--- Begin Source material ---

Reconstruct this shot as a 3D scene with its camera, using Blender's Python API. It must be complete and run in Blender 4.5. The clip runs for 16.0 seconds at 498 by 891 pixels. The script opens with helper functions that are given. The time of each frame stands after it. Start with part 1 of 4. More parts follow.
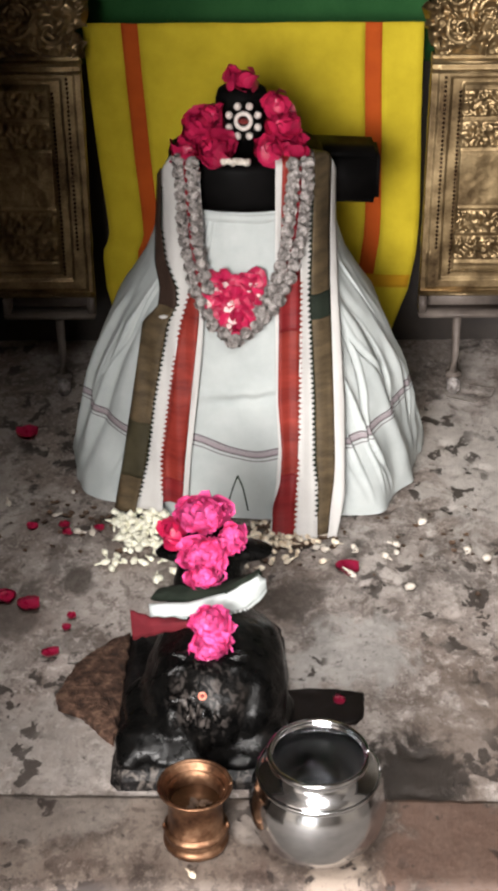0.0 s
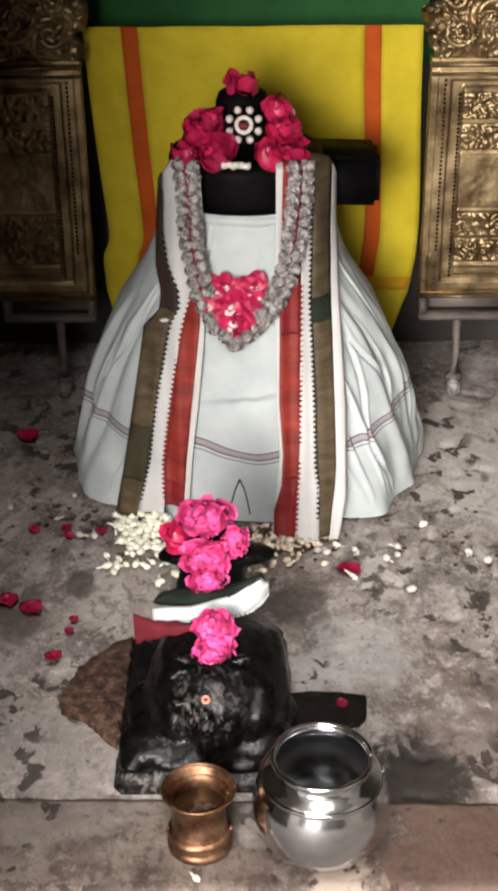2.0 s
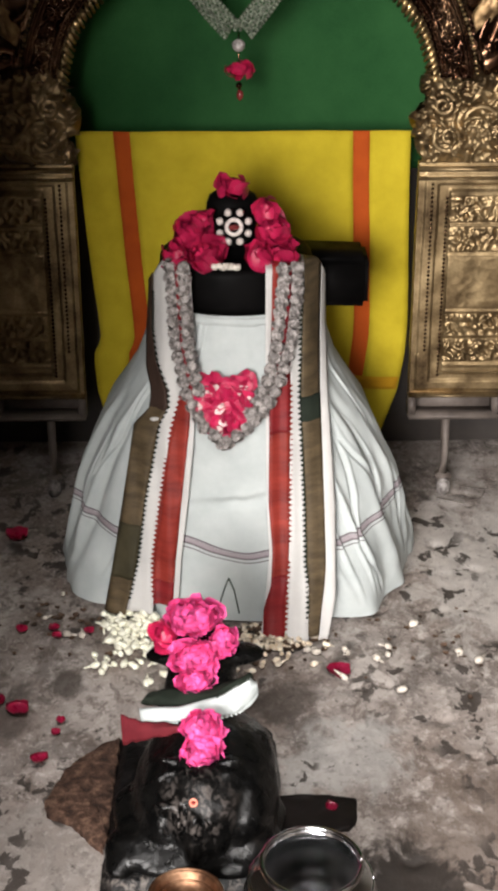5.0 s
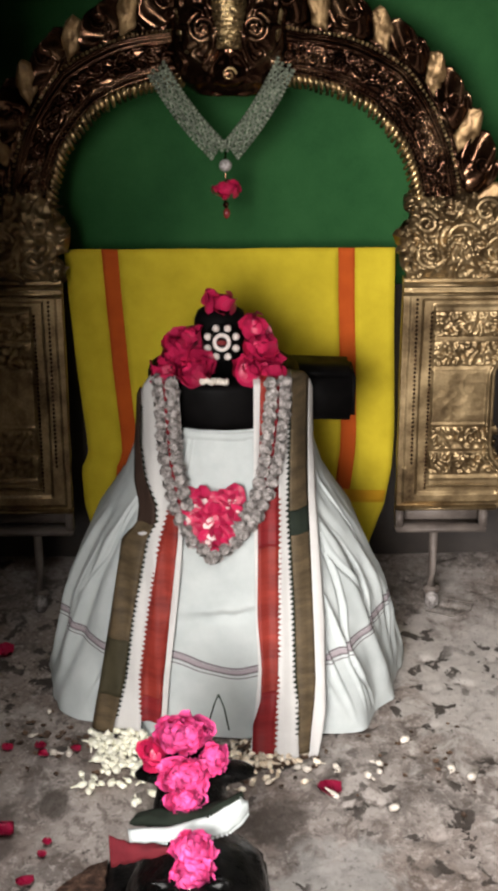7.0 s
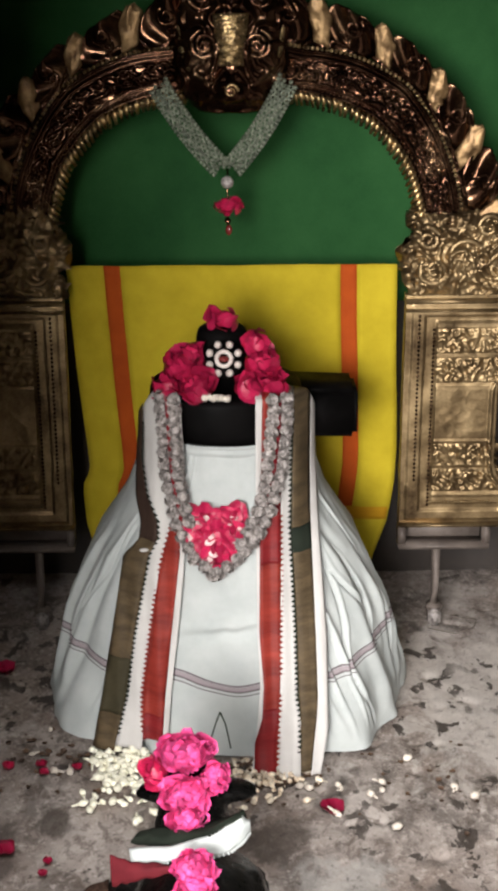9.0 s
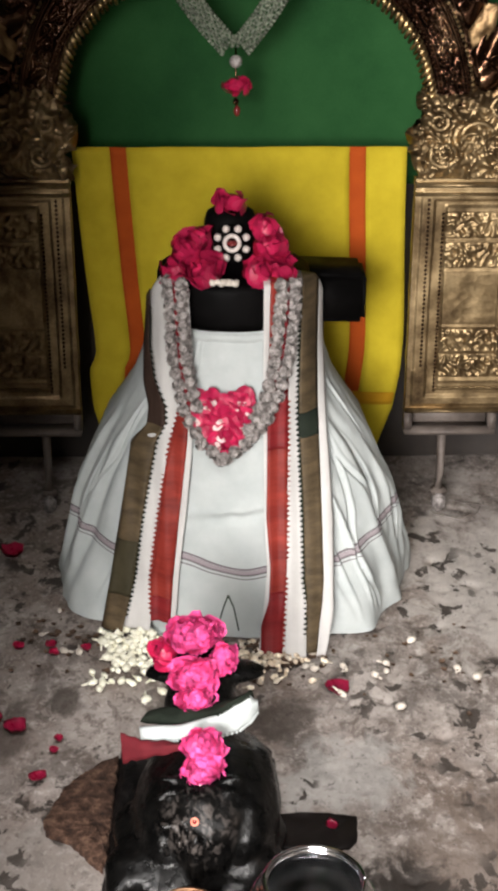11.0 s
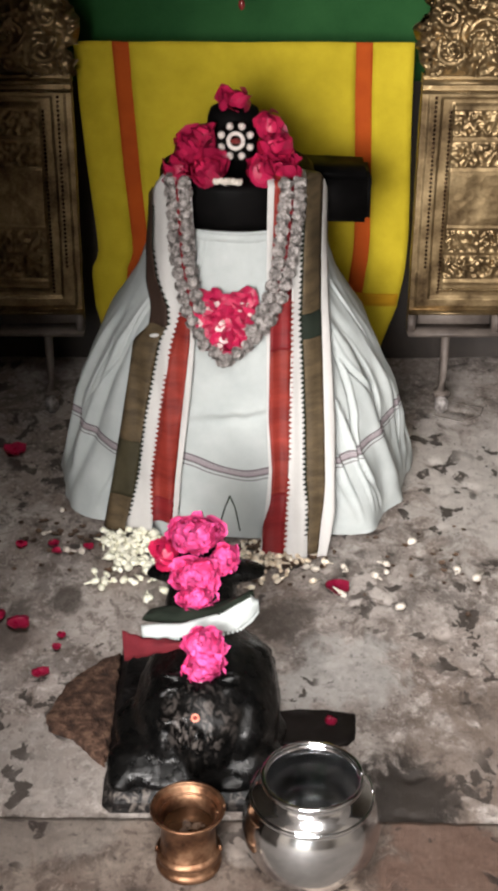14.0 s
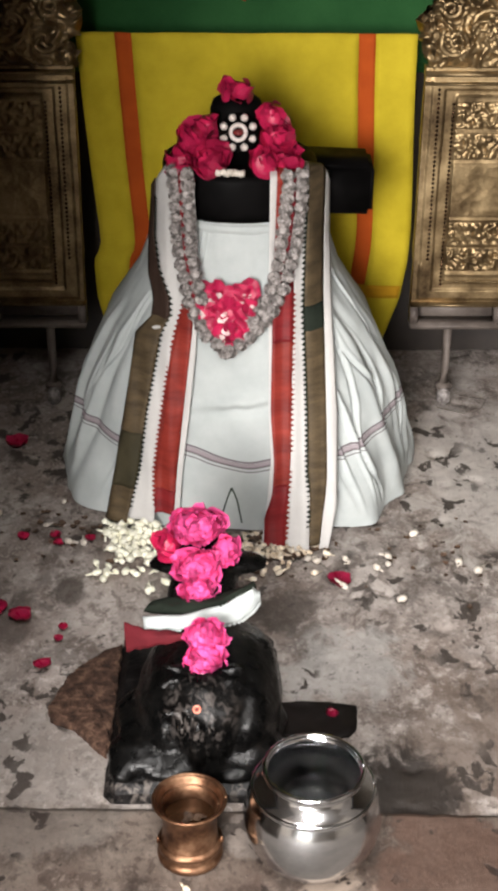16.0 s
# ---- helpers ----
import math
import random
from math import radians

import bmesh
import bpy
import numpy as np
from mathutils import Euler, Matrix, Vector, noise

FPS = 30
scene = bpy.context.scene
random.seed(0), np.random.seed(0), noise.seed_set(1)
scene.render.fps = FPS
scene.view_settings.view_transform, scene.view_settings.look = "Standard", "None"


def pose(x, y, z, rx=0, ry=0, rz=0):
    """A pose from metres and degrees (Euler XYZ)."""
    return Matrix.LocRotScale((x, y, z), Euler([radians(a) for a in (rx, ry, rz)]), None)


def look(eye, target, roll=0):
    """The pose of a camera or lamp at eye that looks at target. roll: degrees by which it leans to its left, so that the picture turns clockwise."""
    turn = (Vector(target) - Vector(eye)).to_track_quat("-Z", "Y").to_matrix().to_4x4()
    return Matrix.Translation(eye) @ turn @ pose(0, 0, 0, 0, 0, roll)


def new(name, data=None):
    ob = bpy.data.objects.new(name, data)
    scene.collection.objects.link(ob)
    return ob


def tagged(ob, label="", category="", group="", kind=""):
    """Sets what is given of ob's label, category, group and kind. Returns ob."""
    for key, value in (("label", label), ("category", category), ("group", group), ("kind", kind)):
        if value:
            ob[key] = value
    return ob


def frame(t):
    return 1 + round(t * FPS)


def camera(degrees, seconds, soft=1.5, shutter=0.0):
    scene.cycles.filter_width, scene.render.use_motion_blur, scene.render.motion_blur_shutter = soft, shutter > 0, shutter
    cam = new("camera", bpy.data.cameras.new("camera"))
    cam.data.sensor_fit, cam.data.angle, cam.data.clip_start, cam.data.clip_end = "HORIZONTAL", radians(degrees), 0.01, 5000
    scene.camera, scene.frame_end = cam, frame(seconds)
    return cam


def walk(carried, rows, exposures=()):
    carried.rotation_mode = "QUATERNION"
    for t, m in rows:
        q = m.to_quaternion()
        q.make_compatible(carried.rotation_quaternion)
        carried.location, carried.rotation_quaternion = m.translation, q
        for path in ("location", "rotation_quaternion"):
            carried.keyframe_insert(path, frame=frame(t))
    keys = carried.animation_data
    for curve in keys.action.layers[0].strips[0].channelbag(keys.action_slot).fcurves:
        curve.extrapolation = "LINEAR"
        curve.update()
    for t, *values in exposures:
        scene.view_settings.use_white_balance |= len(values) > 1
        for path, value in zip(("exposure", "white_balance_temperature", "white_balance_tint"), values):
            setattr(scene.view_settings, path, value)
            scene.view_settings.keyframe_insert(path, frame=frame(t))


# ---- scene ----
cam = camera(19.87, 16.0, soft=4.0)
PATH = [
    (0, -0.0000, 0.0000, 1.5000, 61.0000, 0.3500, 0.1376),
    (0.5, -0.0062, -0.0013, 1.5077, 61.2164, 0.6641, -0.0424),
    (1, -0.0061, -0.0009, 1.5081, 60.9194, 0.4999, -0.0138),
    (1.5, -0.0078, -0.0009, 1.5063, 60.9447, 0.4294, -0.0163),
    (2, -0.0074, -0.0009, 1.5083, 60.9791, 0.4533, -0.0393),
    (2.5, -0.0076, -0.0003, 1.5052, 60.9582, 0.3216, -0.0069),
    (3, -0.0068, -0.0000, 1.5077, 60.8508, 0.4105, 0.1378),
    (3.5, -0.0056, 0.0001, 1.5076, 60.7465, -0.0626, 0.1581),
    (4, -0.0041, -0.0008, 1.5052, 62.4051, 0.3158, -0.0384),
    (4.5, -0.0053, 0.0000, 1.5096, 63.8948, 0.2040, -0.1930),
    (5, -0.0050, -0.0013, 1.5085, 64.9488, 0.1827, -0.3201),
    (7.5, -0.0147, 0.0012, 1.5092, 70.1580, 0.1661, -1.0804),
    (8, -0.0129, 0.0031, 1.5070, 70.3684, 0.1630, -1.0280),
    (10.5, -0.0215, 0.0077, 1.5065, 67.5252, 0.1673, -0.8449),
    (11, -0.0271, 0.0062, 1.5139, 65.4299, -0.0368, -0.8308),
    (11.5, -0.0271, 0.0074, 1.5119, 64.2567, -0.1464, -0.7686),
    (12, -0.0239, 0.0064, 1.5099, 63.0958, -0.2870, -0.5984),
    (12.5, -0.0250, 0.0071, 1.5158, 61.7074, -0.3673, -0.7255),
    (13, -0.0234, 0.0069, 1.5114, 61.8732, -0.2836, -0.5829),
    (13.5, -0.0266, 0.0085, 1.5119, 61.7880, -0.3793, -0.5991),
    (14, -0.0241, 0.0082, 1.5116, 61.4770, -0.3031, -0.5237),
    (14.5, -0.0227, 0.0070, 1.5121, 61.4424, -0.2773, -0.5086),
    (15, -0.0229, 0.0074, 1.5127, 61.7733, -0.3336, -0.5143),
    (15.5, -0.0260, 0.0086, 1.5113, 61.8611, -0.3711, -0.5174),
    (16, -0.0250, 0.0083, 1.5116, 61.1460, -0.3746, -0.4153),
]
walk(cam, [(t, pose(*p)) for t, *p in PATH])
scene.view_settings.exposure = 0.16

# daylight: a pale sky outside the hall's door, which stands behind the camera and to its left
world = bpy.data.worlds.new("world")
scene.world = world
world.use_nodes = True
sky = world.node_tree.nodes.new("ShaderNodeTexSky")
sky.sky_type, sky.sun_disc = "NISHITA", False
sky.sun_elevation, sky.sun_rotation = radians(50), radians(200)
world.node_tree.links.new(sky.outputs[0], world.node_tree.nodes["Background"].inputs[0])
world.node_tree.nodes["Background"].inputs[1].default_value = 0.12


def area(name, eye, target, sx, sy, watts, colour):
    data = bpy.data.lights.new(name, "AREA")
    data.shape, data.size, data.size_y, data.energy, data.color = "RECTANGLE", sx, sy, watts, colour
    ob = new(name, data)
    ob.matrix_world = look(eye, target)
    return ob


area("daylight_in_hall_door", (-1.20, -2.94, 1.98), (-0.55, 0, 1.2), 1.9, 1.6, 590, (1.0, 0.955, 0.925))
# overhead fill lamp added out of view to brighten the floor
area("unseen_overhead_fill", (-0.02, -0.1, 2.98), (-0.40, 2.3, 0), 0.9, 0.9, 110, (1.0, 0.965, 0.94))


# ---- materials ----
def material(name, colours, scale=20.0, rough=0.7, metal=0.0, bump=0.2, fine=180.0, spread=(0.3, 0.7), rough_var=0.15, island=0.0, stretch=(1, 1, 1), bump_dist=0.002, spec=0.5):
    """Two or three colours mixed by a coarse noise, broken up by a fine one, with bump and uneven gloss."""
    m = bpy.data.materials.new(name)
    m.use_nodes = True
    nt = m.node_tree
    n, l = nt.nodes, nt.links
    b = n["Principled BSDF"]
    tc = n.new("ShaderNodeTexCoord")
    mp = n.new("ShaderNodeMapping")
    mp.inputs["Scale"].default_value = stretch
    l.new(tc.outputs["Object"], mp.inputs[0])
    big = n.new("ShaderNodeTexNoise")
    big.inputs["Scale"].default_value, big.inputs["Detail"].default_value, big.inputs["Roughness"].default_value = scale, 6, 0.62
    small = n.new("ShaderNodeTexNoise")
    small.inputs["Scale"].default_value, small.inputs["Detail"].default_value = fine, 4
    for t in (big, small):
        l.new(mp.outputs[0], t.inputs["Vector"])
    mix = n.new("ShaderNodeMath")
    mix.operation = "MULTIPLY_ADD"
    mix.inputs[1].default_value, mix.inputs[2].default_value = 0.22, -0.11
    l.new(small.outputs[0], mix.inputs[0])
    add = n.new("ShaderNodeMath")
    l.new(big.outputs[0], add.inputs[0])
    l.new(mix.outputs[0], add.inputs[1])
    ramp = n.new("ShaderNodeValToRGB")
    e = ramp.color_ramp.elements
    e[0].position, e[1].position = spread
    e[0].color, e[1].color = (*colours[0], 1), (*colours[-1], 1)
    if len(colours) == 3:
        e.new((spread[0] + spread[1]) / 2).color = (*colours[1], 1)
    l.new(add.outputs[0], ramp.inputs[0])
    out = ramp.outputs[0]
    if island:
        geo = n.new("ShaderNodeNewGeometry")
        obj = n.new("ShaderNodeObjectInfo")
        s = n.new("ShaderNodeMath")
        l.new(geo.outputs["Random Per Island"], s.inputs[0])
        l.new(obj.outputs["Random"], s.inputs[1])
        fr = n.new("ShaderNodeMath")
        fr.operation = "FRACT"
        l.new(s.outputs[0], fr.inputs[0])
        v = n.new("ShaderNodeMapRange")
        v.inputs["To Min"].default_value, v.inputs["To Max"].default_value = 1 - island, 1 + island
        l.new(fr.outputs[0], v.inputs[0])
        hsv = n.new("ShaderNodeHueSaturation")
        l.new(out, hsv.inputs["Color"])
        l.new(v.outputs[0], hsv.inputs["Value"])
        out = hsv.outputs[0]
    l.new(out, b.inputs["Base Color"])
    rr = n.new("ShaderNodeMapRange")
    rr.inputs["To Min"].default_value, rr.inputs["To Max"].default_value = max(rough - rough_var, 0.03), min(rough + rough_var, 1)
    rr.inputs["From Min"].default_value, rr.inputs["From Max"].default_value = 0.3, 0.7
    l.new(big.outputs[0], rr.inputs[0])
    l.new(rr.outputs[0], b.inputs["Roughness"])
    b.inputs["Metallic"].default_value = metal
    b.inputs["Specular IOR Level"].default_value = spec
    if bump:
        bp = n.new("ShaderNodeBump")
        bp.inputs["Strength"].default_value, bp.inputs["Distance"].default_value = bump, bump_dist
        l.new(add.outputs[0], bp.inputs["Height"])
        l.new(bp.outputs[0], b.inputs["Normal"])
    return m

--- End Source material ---

*Description of the task:* Gather from the data above every line with the string "pose".

*Result:*
def pose(x, y, z, rx=0, ry=0, rz=0):
    """A pose from metres and degrees (Euler XYZ)."""
    """The pose of a camera or lamp at eye that looks at target. roll: degrees by which it leans to its left, so that the picture turns clockwise."""
    return Matrix.Translation(eye) @ turn @ pose(0, 0, 0, 0, 0, roll)
walk(cam, [(t, pose(*p)) for t, *p in PATH])